- [WORK TO COMPLETE]: Retype the data that follows line by line, exactly, and leave its pictures out.

-- Start --

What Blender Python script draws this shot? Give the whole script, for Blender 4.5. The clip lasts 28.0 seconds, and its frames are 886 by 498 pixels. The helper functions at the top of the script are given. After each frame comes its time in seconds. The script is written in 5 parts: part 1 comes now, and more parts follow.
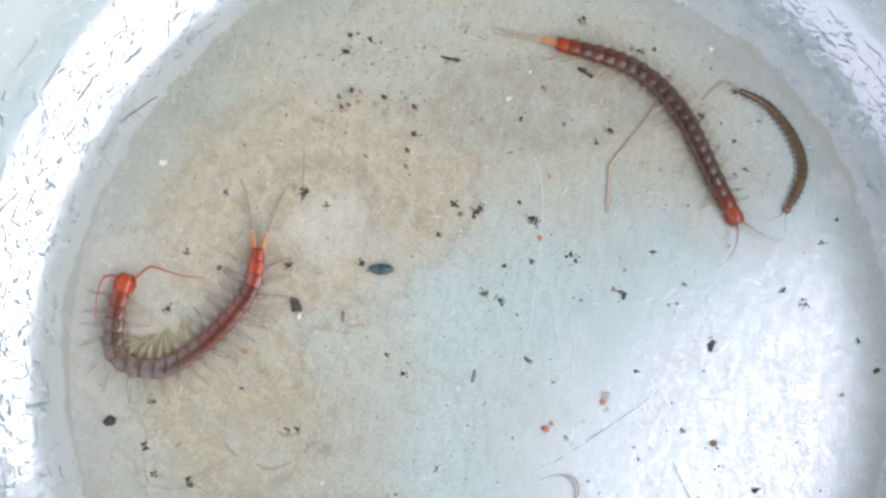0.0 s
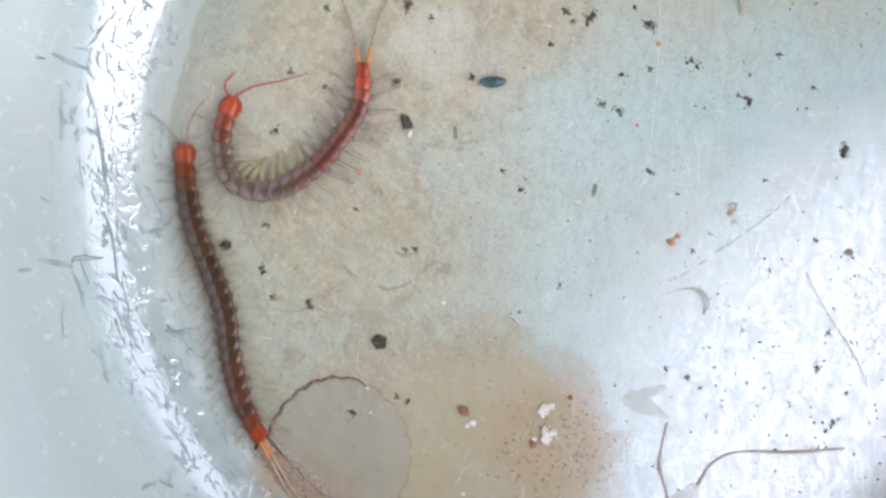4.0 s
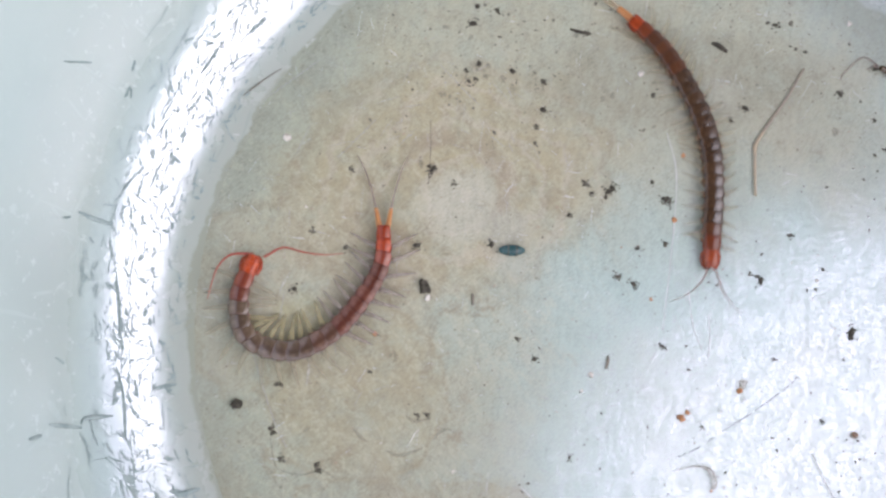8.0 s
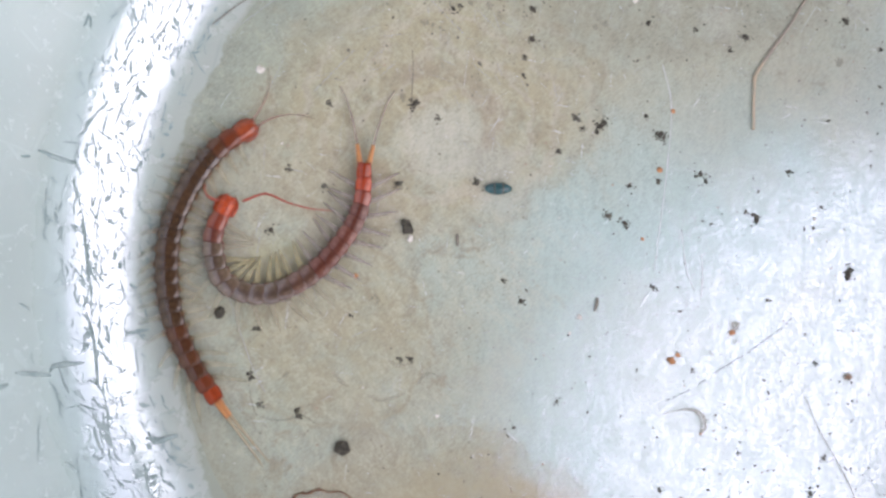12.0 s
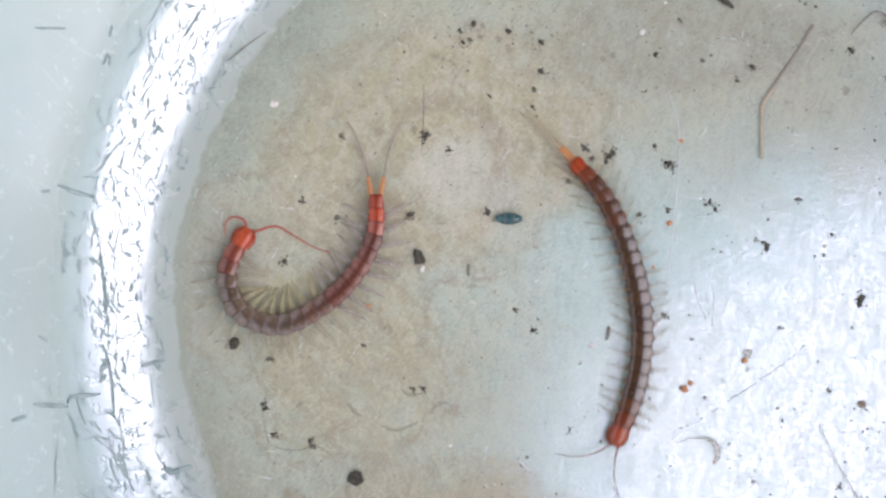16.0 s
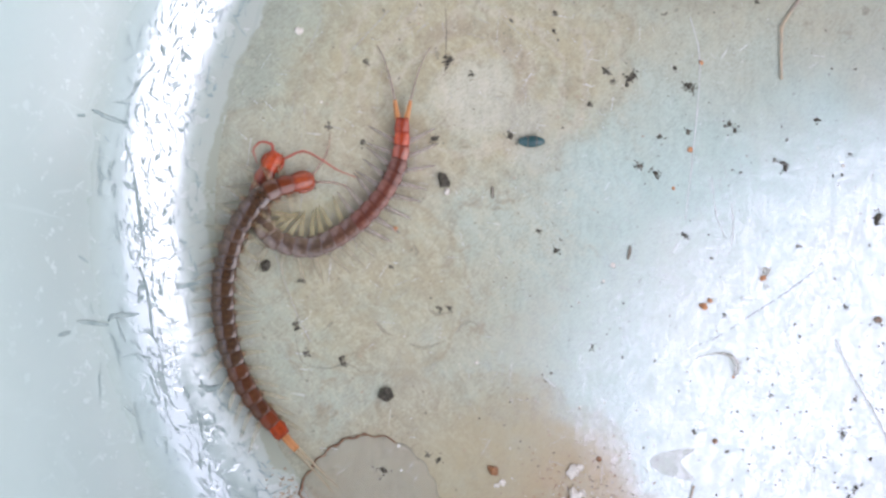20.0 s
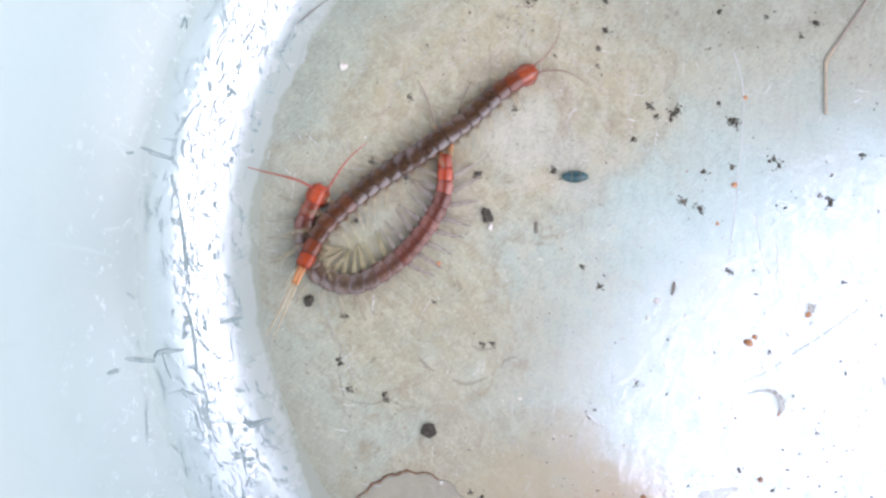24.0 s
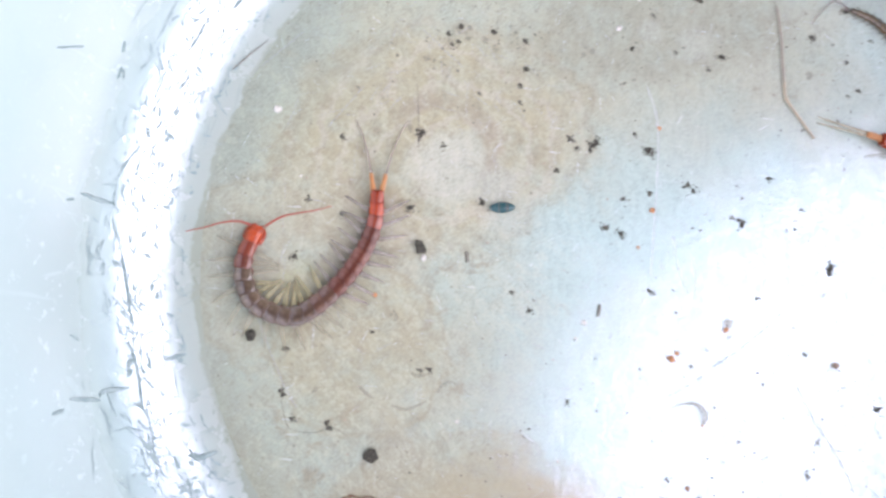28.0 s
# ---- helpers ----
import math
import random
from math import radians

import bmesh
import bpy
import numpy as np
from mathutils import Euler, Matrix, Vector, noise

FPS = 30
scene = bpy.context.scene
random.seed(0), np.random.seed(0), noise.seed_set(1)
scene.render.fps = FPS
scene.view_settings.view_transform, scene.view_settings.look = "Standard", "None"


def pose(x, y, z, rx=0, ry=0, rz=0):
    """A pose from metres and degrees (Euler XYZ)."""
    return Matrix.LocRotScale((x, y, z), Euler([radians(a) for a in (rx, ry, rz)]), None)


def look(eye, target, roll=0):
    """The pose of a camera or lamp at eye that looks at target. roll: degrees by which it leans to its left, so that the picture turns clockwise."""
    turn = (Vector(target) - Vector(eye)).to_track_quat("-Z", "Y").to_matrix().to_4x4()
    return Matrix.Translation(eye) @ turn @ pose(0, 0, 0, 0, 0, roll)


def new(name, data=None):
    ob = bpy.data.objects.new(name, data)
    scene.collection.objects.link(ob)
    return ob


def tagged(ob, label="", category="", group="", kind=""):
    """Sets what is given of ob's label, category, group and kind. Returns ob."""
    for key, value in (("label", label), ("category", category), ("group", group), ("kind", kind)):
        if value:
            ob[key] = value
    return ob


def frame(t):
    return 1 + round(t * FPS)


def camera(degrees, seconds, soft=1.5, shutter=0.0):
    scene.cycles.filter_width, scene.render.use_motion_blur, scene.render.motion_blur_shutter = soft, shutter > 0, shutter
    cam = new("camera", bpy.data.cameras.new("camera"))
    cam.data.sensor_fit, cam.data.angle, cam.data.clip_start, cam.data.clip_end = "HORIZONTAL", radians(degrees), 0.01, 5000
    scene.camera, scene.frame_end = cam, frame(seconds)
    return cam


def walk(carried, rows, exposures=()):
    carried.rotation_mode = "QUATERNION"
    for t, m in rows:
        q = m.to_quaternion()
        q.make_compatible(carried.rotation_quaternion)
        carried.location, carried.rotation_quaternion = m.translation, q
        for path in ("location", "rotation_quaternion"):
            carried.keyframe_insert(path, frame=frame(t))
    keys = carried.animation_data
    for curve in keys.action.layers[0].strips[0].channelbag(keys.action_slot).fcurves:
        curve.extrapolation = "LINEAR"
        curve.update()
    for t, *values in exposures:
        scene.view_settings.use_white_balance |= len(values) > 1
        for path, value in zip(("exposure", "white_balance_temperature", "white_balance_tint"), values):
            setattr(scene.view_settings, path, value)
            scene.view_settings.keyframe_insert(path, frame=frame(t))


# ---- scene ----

-- End --

- [CORRECT RESULT]:
What Blender Python script draws this shot? Give the whole script, for Blender 4.5. The clip lasts 28.0 seconds, and its frames are 886 by 498 pixels. The helper functions at the top of the script are given. After each frame comes its time in seconds. The script is written in 5 parts: part 1 comes now, and more parts follow.
0.0 s
4.0 s
8.0 s
12.0 s
16.0 s
20.0 s
24.0 s
28.0 s
# ---- helpers ----
import math
import random
from math import radians

import bmesh
import bpy
import numpy as np
from mathutils import Euler, Matrix, Vector, noise

FPS = 30
scene = bpy.context.scene
random.seed(0), np.random.seed(0), noise.seed_set(1)
scene.render.fps = FPS
scene.view_settings.view_transform, scene.view_settings.look = "Standard", "None"


def pose(x, y, z, rx=0, ry=0, rz=0):
    """A pose from metres and degrees (Euler XYZ)."""
    return Matrix.LocRotScale((x, y, z), Euler([radians(a) for a in (rx, ry, rz)]), None)


def look(eye, target, roll=0):
    """The pose of a camera or lamp at eye that looks at target. roll: degrees by which it leans to its left, so that the picture turns clockwise."""
    turn = (Vector(target) - Vector(eye)).to_track_quat("-Z", "Y").to_matrix().to_4x4()
    return Matrix.Translation(eye) @ turn @ pose(0, 0, 0, 0, 0, roll)


def new(name, data=None):
    ob = bpy.data.objects.new(name, data)
    scene.collection.objects.link(ob)
    return ob


def tagged(ob, label="", category="", group="", kind=""):
    """Sets what is given of ob's label, category, group and kind. Returns ob."""
    for key, value in (("label", label), ("category", category), ("group", group), ("kind", kind)):
        if value:
            ob[key] = value
    return ob


def frame(t):
    return 1 + round(t * FPS)


def camera(degrees, seconds, soft=1.5, shutter=0.0):
    scene.cycles.filter_width, scene.render.use_motion_blur, scene.render.motion_blur_shutter = soft, shutter > 0, shutter
    cam = new("camera", bpy.data.cameras.new("camera"))
    cam.data.sensor_fit, cam.data.angle, cam.data.clip_start, cam.data.clip_end = "HORIZONTAL", radians(degrees), 0.01, 5000
    scene.camera, scene.frame_end = cam, frame(seconds)
    return cam


def walk(carried, rows, exposures=()):
    carried.rotation_mode = "QUATERNION"
    for t, m in rows:
        q = m.to_quaternion()
        q.make_compatible(carried.rotation_quaternion)
        carried.location, carried.rotation_quaternion = m.translation, q
        for path in ("location", "rotation_quaternion"):
            carried.keyframe_insert(path, frame=frame(t))
    keys = carried.animation_data
    for curve in keys.action.layers[0].strips[0].channelbag(keys.action_slot).fcurves:
        curve.extrapolation = "LINEAR"
        curve.update()
    for t, *values in exposures:
        scene.view_settings.use_white_balance |= len(values) > 1
        for path, value in zip(("exposure", "white_balance_temperature", "white_balance_tint"), values):
            setattr(scene.view_settings, path, value)
            scene.view_settings.keyframe_insert(path, frame=frame(t))


# ---- scene ----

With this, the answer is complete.